Nonprofit groups on a shoestring budget, which offer below-market rentals to city residents, are also alarmed by the potential impact of the increase. The Mutual Housing Association of Greater Hartford Inc. owns and operates 155 units of below-market rental units in a dozen buildings across the city, housing about 500 people.

"We're running right on the edge," said Greg Secord, the association's director of resource development. We're just making enough money to run the buildings with a little left over for improvements."

Higher taxes could force the association to raise rents now $200 to $300 a month below market rate affecting tenants who can hardly afford an increase.

"They don't have any more wiggle room than we do," Secord said.

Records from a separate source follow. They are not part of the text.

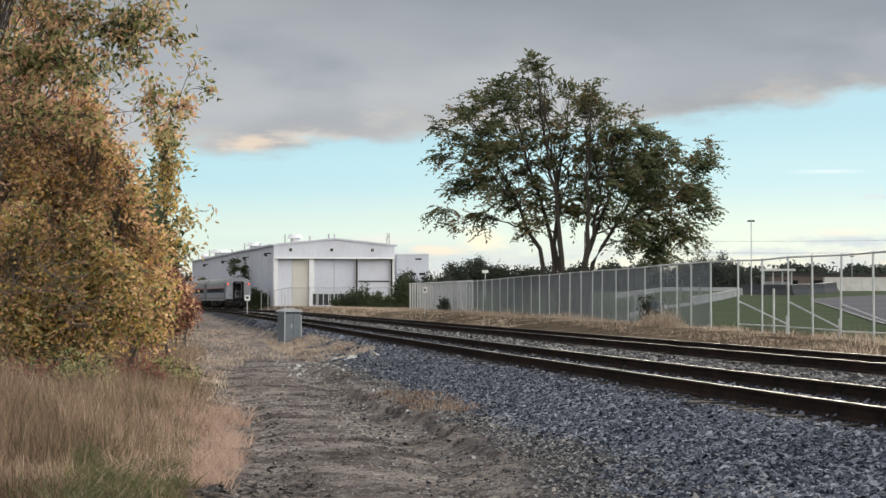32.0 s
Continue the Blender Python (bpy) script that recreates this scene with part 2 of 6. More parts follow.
def leaf_mat(name, colours, rough=0.55, through=0.35, patch=1.5):
    """Leaves: each island takes its colour from a ramp, and light shines through a little."""
    m = bpy.data.materials.new(name)
    m.use_nodes = True
    nt = m.node_tree
    bs = nt.nodes["Principled BSDF"]
    geo = nt.nodes.new("ShaderNodeNewGeometry")
    noise_n = nt.nodes.new("ShaderNodeTexNoise")
    noise_n.inputs["Scale"].default_value = 0.55
    nt.links.new(nt.nodes.new("ShaderNodeTexCoord").outputs["Object"], noise_n.inputs["Vector"])
    mixv = nt.nodes.new("ShaderNodeMath")
    mixv.operation = "MULTIPLY_ADD"
    nt.links.new(noise_n.outputs[0], mixv.inputs[0])
    mixv.inputs[1].default_value = patch
    own = 0.7 if patch > 1 else 1.0
    sub = nt.nodes.new("ShaderNodeMath")
    sub.operation = "MULTIPLY_ADD"
    sub.inputs[1].default_value, sub.inputs[2].default_value = own, 0.5 - 0.5 * own - 0.5 * patch
    nt.links.new(geo.outputs["Random Per Island"], sub.inputs[0])
    nt.links.new(sub.outputs[0], mixv.inputs[2])
    ramp = nt.nodes.new("ShaderNodeValToRGB")
    while len(ramp.color_ramp.elements) < len(colours):
        ramp.color_ramp.elements.new(0.5)
    for i, (e, c) in enumerate(zip(ramp.color_ramp.elements, colours)):
        e.position, e.color = i / (len(colours) - 1), (*c, 1)
    nt.links.new(mixv.outputs[0], ramp.inputs[0])
    bs.inputs["Roughness"].default_value, bs.inputs["Specular IOR Level"].default_value = rough, 0.25
    nt.links.new(ramp.outputs[0], bs.inputs["Base Color"])
    tr = nt.nodes.new("ShaderNodeBsdfTranslucent")
    nt.links.new(ramp.outputs[0], tr.inputs[0])
    mx = nt.nodes.new("ShaderNodeMixShader")
    mx.inputs[0].default_value = through
    nt.links.new(bs.outputs[0], mx.inputs[1])
    nt.links.new(tr.outputs[0], mx.inputs[2])
    nt.links.new(mx.outputs[0], nt.nodes["Material Output"].inputs[0])
    return m


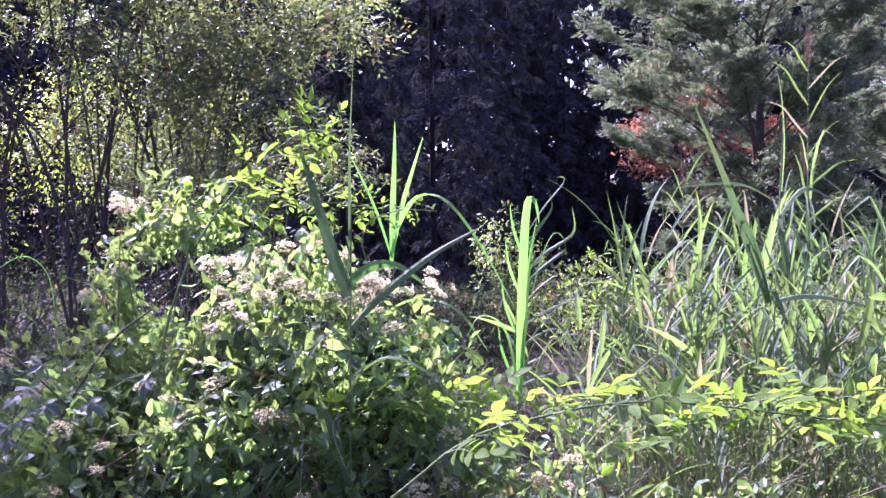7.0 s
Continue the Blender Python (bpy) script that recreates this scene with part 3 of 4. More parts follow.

Secord also worries that some for-profit landlords may be forced into foreclosure as a result of higher taxes.

Wide Swings For Residents

For nearly 20 years, the heaviest tax burden in the capital city has landed on commercial properties, whose real estate and equipment taxes have been calculated based on the 70-percent figure with a surcharge on top of that.

By contrast, condominiums and houses with four or fewer units have been assessed at 26 percent of market value this year. That assessment percentage is likely to rise, but the level has not yet been set.

City Assessor John Philip said the level probably won't be much higher than 30 or 31 percent of market value, based on a preliminary estimate. "Some individual properties will experience a significantly greater increase and some will experience a decrease."

The tiered system in Hartford, along with the business surcharges, was intended to keep taxes on residential and apartment properties lower, thus encouraging homeownership in a city where the median income is less than half that of the Metro Hartford region as a whole.

State Rep. Matthew Ritter, D-Hartford, a co-sponsor of the state bill, said the measure purposely protected city homeowners, who will see an overall increase no more than 3.5 percent even though some will have larger tax hikes.

"The revaluation has been blunted toward the residential class because of the bill that we passed," Ritter said. "We can't crush our homeowners. The full weight of the revaluation won't be felt on the residential class."

Alex Rodriguez, who owns a single-family house on Cromwell Street, said the city's tax system has been fair to homeowners, but likely won't stay that way long-term.

"Having a small amount of homeownership in the city creates a big burden in terms of what homeowners need to pay to maintain services, schools and so on," he said. "But I don't think the solution is to ask for more money from big corporations. We need to take a look at how cities and towns are collecting money to maintain services and we need to rethink that process."

Sean Arena, who owns two condominiums on Morris Street, said he's glad the city is giving businesses a break.

"Now they're trying to level the playing field," Arena said. "I believe we're on the track to being a business-friendly city."